Faraday’s law of electromagnetic induction

 Faraday’s law of electromagnetic induction

To see how an emf can be induced by a changing magnetic field, let us consider a loop of wire connected to a galvanometer, as illustrated in Figure 1. When a magnet is moved toward the loop, the galvanometer needle deflects in one direction, arbitrarily shown to the right in Figure 1a. When the magnet is moved away from the loop, the needle deflects in the opposite direction, as shown in Figure 1c. When the magnet is held stationary relative to the loop (Fig. 1b), no deflection is observed. Finally, if the magnet is held stationary and the loop is moved either toward or away from it, the needle deflects. From these observations, we conclude that the loop “knows” that the magnet is moving relative to it because it experiences a change in magnetic field. Thus, it seems that a relationship exists between current and changing magnetic field. These results are quite remarkable in view of the fact that a current is set up even though no batteries are present in the circuit! We call such a current an induced current and say that it is produced by an induced emf.

Now let us describe an experiment conducted by Faraday and illustrated in Figure 2. A primary coil is connected to a switch and a battery. The coil is wrapped around a ring, and a current in the coil produces a magnetic field when the switch is closed. A secondary coil also is wrapped around the ring and is connected to a galvanometer. No battery is present in the secondary circuit, and the secondary coil is not connected to the primary coil. Any current detected in the secondary circuit must be induced by some external agent. Initially, you might guess that no current is ever detected in the secondary circuit. However, something quite amazing happens when the switch in the primary circuit is either suddenly closed or suddenly opened. At the instant the switch is closed, the galvanometer needle deflects in one direction and then returns to zero. At the instant the switch is opened, the needle deflects in the opposite direction and again returns to zero.
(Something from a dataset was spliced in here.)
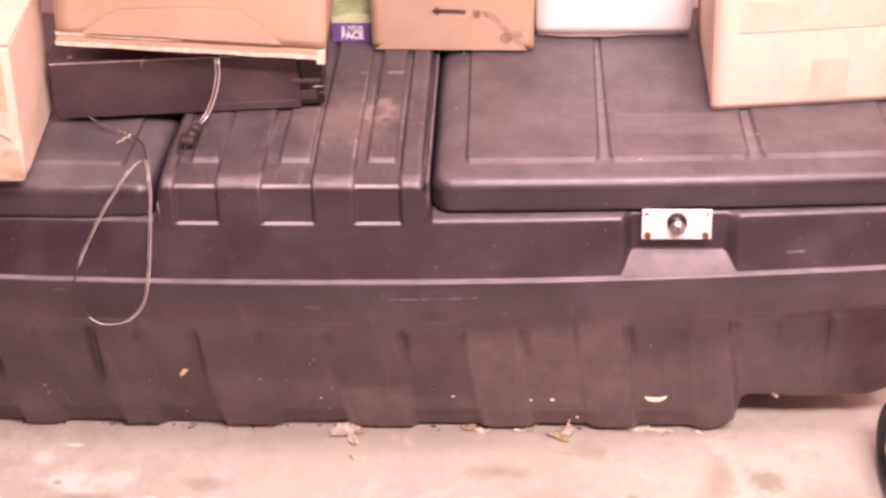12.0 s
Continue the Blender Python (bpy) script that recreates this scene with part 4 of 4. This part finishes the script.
def litter():
    # leaf scraps on the floor along the foot of the chest
    for i, (x, y, size, turn, curl, stretch, pale) in enumerate(((0.036, 0.108, 0.046, 15, 0.30, 0.80, True), (0.050, 0.088, 0.036, -62, 0.5, 0.42, True), (0.062, 0.106, 0.018, 40, 1.0, 0.5, False), (0.052, 0.048, 0.018, -50, 0.8, 0.22, False),
                                                                (0.240, 0.119, 0.028, -12, 0.5, 0.40, False), (0.262, 0.112, 0.028, -16, 0.6, 0.28, True), (0.276, 0.120, 0.010, 70, 1.0, 0.6, True), (0.330, 0.116, 0.030, 8, 0.4, 0.36, True),
                                                                (0.350, 0.117, 0.016, 75, 1.2, 0.5, True), (0.386, 0.101, 0.034, -8, 0.6, 0.45, True), (0.404, 0.106, 0.032, 52, 1.6, 0.46, True), (0.397, 0.092, 0.018, -40, 1.0, 0.4, False),
                                                                (0.520, 0.119, 0.034, 4, 0.3, 0.30, True), (0.556, 0.117, 0.044, -4, 0.3, 0.24, True), (0.622, 0.112, 0.018, 0, 0.9, 0.4, True),
                                                                (-0.158, 0.112, 0.012, 80, 0.8, 0.5, False), (-0.093, 0.117, 0.015, 20, 0.8, 0.5, False), (-0.112, 0.113, 0.009, 20, 0.8, 0.5, False))):
        bm = leaf_mesh(size, curl, i + 1, stretch)
        low = min(v.co.z for v in bm.verts)
        bm.transform(pose(x, y, 0.0002 - low, 0, 0, turn))
        leaf = part("dry_leaf", bm, CREAM_LEAF if i in (0, 1, 5, 7, 10, 12, 13, 14) else PALE_LEAF if pale else LEAF, None)
        tagged(leaf, "pale dry leaf scrap on the concrete" if pale else "brown dry leaf scrap on the concrete", "leaf", "leaf scraps")
    # scraps stuck to the chest
    for i, (x, z, size, turn, stretch, material) in enumerate(((-0.192, 0.192, 0.023, 55, 0.35, LEAF), (0.634, 0.032, 0.008, 20, 0.5, CRUMB), (0.735, 0.074, 0.009, -30, 0.5, CRUMB), (0.742, 0.068, 0.006, 10, 0.6, CRUMB), (0.405, 0.030, 0.010, 60, 0.4, CRUMB))):
        at, out = on_front(x, z)
        bm = leaf_mesh(size, 0.9, i + 40, stretch, 2)
        bm.transform(Matrix.Translation(at + out * 0.0015) @ out.to_track_quat("Z", "Y").to_matrix().to_4x4() @ pose(0, 0, 0, 0, 0, turn))
        tagged(part("leaf_scrap", bm, material, None), "dry leaf scrap stuck to the chest front", "leaf", "leaf scraps")
    at, out = on_front(0.537, 0.116)
    n = 14
    arc = [(0.0175 * math.cos(math.pi * (1 + k / n)), 0.0105 * math.sin(math.pi * (1 + k / n))) for k in range(n + 1)] + [(0.0166 * math.cos(math.pi * (2 - k / n)), 0.0030 * math.sin(math.pi * (2 - k / n)) - 0.0004) for k in range(1, n)]
    rind = patch(arc, 0.0022, plane_to(at + out * 0.001, at + out * 0.001 + Vector((1, 0, 0.04)), (0, 0.4, 0.9)))
    tagged(part("leaf_scrap", rind, PALE_LEAF, None), "pale curled crescent scrap stuck to the chest", "leaf", "leaf scraps")
    # pale crumbs on the chest front, its ledge and its lids
    bms = []
    spots = [(-0.430, 0.138, 0.0014), (0.341, 0.102, 0.0030), (0.375, 0.103, 0.0032), (0.218, 0.113, 0.0022), (0.007, 0.103, 0.0018), (0.418, 0.044, 0.0026), (0.816, 0.233, 0.0014), (-0.08, 0.17, 0.0013)]
    rng = random.Random(8)
    spots += [(rng.uniform(-0.56, 0.57), rng.uniform(0.05, 0.30), rng.uniform(0.0005, 0.0012)) for _ in range(34)]
    for x, z, r in spots:
        at, out = on_front(x, z)
        bm = bmesh.new()
        bmesh.ops.create_icosphere(bm, subdivisions=1, radius=r)
        for v in bm.verts:
            v.co *= 1 + 0.35 * noise.noise(v.co * 400 + at * 50)
        bm.transform(Matrix.Translation(at) @ Matrix.Diagonal((1.2, 0.6, 0.8, 1)))
        bms.append(bm)
    for _ in range(30):
        x, y, r = rng.uniform(-0.1, 0.8), rng.uniform(0.06, 0.40), rng.uniform(0.0005, 0.0012)
        bm = bmesh.new()
        bmesh.ops.create_icosphere(bm, subdivisions=1, radius=r)
        bm.transform(Matrix.Translation((x, y, LID_TOP - (0.004 if x > 0.2 else 0.002))) @ Matrix.Diagonal((1.5, 1, 0.5, 1)))
        bms.append(bm)
    tagged(part("crumbs", joined(*bms), CRUMB, None), "pale crumbs of dirt scattered on the chest", "dirt", kind="stuff")


def foot_dirt():
    """Dark grit and crumbs swept against the foot of the chest."""
    rng = random.Random(17)
    bms = []
    for _ in range(80):
        x = rng.uniform(-0.62, 0.62)
        near = rng.random() ** 3.5
        r = rng.uniform(0.0010, 0.0026) * (1 - 0.7 * near)
        bm = bmesh.new()
        bmesh.ops.create_icosphere(bm, subdivisions=1, radius=r)
        for v in bm.verts:
            v.co *= 1 + 0.5 * noise.noise(v.co * 600 + Vector((x * 90, 0, 0)))
        bm.transform(Matrix.Translation((x, 0.125 - 0.020 * near, r * 0.3)) @ Matrix.Diagonal((rng.uniform(1, 2.6), rng.uniform(0.8, 1.6), 0.7, 1)))
        bms.append(bm)
    tagged(part("grit", joined(*bms), GRIT, None), "dark grit swept against the foot of the chest", "dirt", kind="stuff")


def stand_in_wheel():
    """A small rubber-tyred wheel at the end of the chest, standing in for an unidentified dark object."""
    x, y = 0.906, -0.005
    wheel = thing("stand_in_wheel", x, y, 0, "small black wheel standing in for an unidentified dark object", "wheel")
    bm = bmesh.new()
    n, k, big, r = 40, 14, 0.062, 0.020
    rings = [[bm.verts.new((x + r * 1.1 * math.sin(b), y + (big + r * math.cos(b)) * math.cos(a), 0.0835 + (big + r * math.cos(b)) * math.sin(a))) for b in (2 * math.pi * j / k for j in range(k))] for a in (2 * math.pi * i / n for i in range(n))]
    for i in range(n):
        for j in range(k):
            bm.faces.new((rings[i][j], rings[(i + 1) % n][j], rings[(i + 1) % n][(j + 1) % k], rings[i][(j + 1) % k]))
    part("tyre", bm, RUBBER, wheel, smooth=True)
    part("rim", rod((x - 0.014, y, 0.0835), (x + 0.014, y, 0.0835), 0.047, None, 32, 0.003), DARK_METAL, wheel)
    part("hub", rod((x - 0.024, y, 0.0835), (x + 0.024, y, 0.0835), 0.012, None, 16, 0.002), GREY_METAL, wheel)


room()
fluorescent_lamp(0.75, -0.67)
fluorescent_lamp(-0.55, -0.67)
# housings for the two added fill lamps
fluorescent_lamp(0.85, -1.30)
fluorescent_lamp(2.2, -1.30)
tool_chest()
eyewear_carton()
base_of_player, _ = media_player()
power_cord(base_of_player)
hanging_cord()
player_carton()
face_wash_box()
arrow_carton()
white_box()
open_carton()
litter()
foot_dirt()
stand_in_wheel()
Finally, the galvanometer reads zero when there is either a steady current or no current in the primary circuit.

The key to understanding what happens in this experiment is to first note that when the switch is closed, the current in the primary circuit produces a magnetic field in the region of the circuit, and it is this magnetic field that penetrates the secondary circuit. Furthermore, when the switch is closed, the magnetic field produced by the current in the primary circuit changes from zero to some value over some finite time, and it is this changing field that induces a current in the secondary circuit.

As a result of these observations, Faraday concluded that an electric current can be induced in a circuit (the secondary circuit in our setup) by a changing magnetic field. The induced current exists for only a short time while the magnetic field through the secondary coil is changing. Once the magnetic field reaches a steady value, the current in the secondary coil disappears. In effect, the secondary circuit behaves as though a source of emf were connected to it for a short time. It is customary to say that an induced emf is produced in the secondary circuit by the changing magnetic field.

The experiments shown in Figures 1 and 2 have one thing in common: In each case, an emf is induced in the circuit when the magnetic flux through the circuit changes with time.